── Dataset extract ──

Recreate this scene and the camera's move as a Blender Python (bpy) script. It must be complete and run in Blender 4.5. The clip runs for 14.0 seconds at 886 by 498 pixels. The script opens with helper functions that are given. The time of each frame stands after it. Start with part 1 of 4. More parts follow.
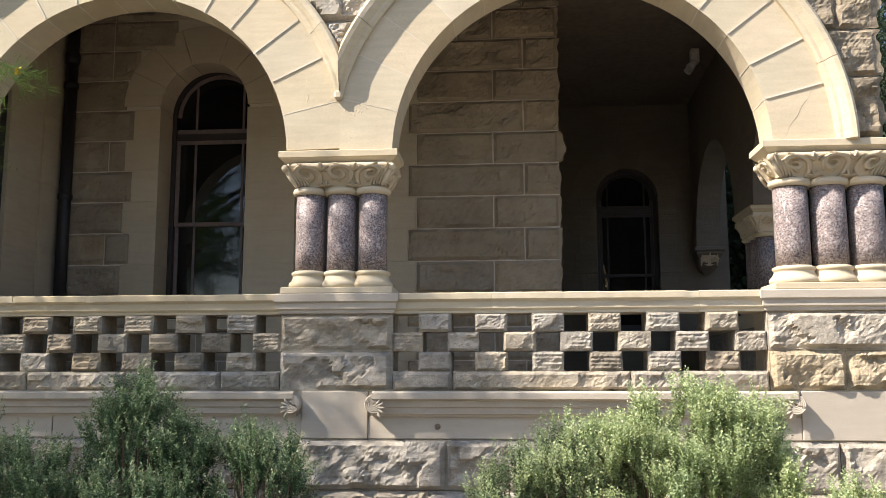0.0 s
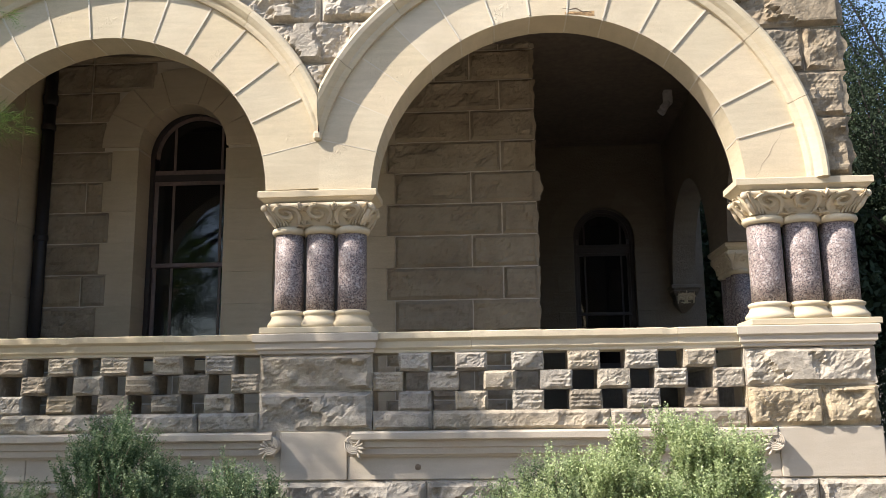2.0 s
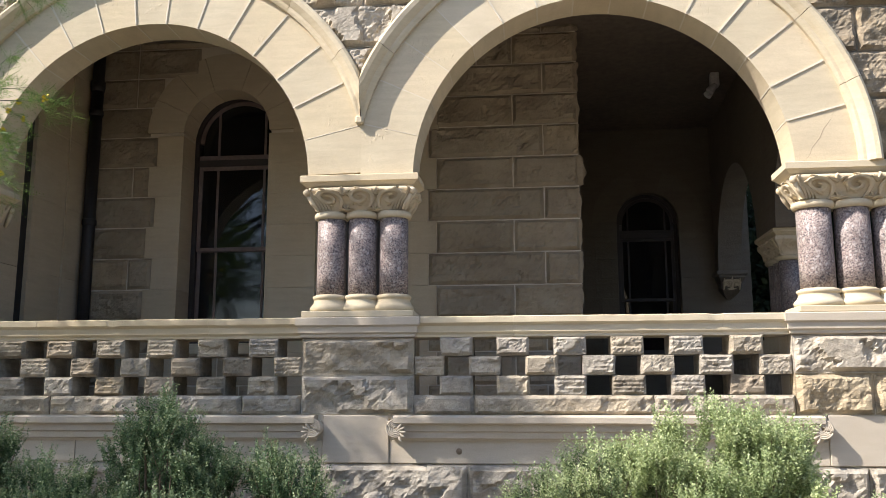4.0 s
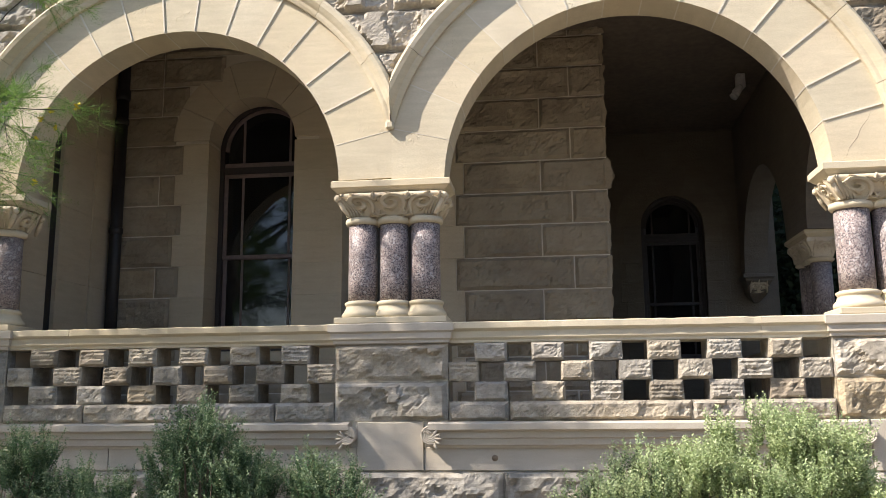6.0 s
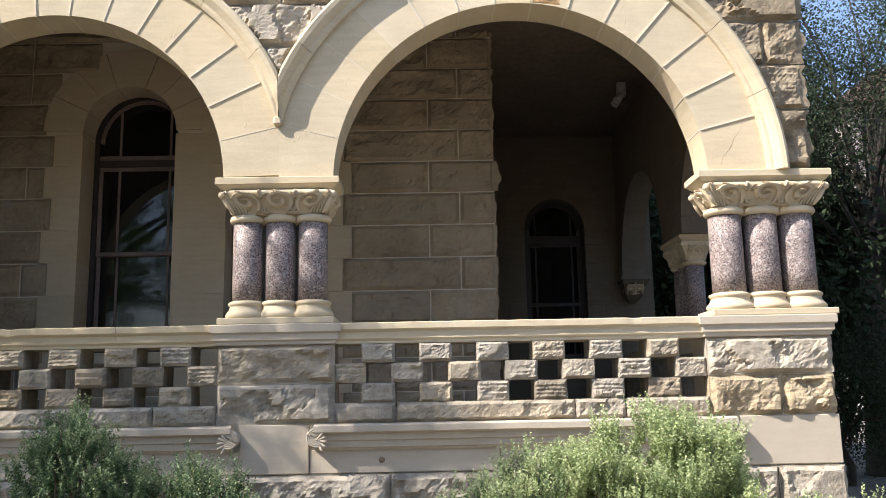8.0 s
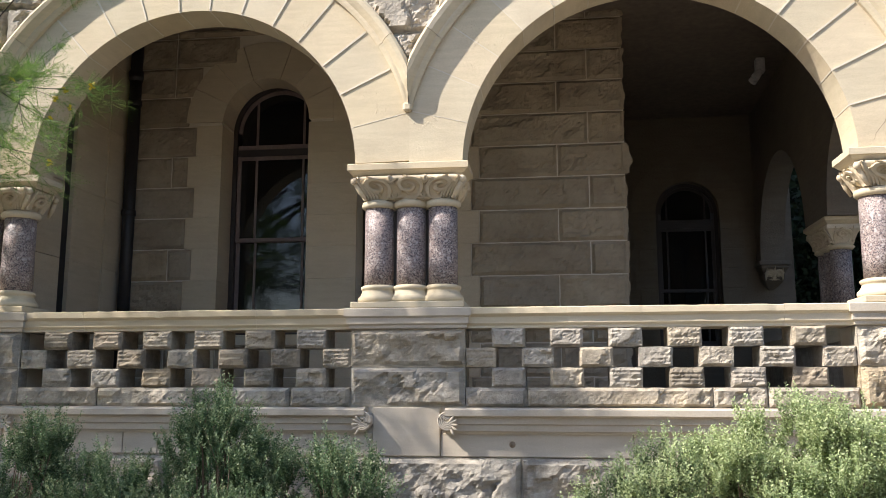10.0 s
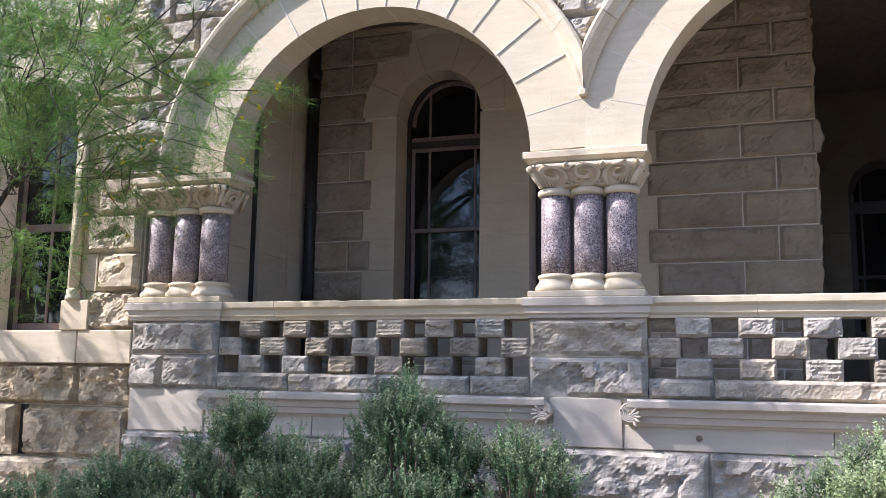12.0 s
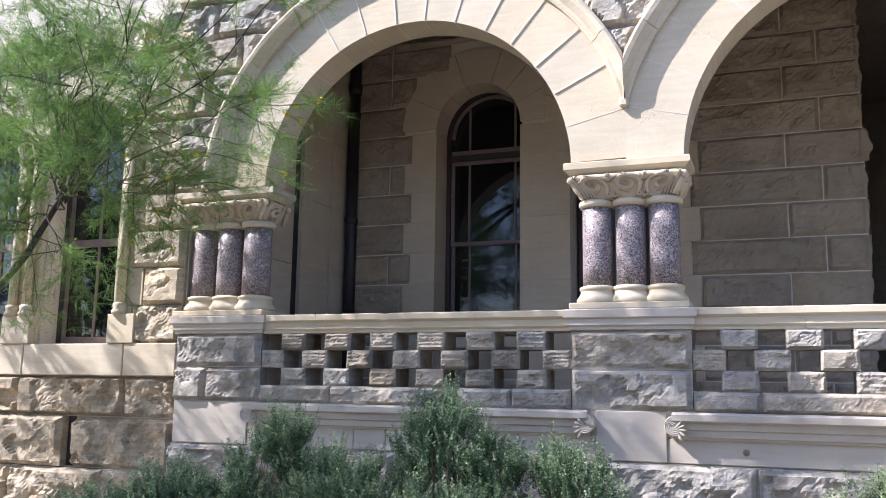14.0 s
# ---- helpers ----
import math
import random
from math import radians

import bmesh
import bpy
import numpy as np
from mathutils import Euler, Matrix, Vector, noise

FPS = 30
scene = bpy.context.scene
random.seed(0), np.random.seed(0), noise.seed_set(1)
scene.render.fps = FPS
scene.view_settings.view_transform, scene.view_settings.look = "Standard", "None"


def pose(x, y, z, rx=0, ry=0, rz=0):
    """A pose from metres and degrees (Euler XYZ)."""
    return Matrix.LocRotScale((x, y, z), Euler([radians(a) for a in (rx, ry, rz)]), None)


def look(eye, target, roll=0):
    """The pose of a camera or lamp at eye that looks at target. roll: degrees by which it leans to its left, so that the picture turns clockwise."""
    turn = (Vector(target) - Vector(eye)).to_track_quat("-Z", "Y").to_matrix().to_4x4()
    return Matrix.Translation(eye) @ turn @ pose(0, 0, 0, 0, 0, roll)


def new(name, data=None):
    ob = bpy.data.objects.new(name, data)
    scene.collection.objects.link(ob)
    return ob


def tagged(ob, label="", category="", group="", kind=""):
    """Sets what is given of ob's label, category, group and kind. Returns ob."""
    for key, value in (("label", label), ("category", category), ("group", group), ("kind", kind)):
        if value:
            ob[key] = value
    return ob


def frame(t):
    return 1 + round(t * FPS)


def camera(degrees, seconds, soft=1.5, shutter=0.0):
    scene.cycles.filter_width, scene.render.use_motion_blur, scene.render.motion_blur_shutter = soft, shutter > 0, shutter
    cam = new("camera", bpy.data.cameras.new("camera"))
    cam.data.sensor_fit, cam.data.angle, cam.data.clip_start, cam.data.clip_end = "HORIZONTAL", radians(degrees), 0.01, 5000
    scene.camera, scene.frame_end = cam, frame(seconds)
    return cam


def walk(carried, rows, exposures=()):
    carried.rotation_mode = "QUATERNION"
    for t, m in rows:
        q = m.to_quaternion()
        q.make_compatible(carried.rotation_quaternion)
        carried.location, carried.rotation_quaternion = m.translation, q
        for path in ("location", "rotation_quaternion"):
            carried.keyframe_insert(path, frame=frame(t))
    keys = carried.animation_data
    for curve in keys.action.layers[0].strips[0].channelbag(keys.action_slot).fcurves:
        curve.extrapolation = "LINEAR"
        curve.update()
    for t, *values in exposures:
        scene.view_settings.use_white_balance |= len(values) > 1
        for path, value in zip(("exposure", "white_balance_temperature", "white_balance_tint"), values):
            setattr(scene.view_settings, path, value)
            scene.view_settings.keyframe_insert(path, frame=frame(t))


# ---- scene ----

───

* [Set problem]: Repeat only what lies between the start of the data and the end of the line containing "import numpy as np", exactly, with pictures left out.

* [Task solution]:
Recreate this scene and the camera's move as a Blender Python (bpy) script. It must be complete and run in Blender 4.5. The clip runs for 14.0 seconds at 886 by 498 pixels. The script opens with helper functions that are given. The time of each frame stands after it. Start with part 1 of 4. More parts follow.
0.0 s
2.0 s
4.0 s
6.0 s
8.0 s
10.0 s
12.0 s
14.0 s
# ---- helpers ----
import math
import random
from math import radians

import bmesh
import bpy
import numpy as np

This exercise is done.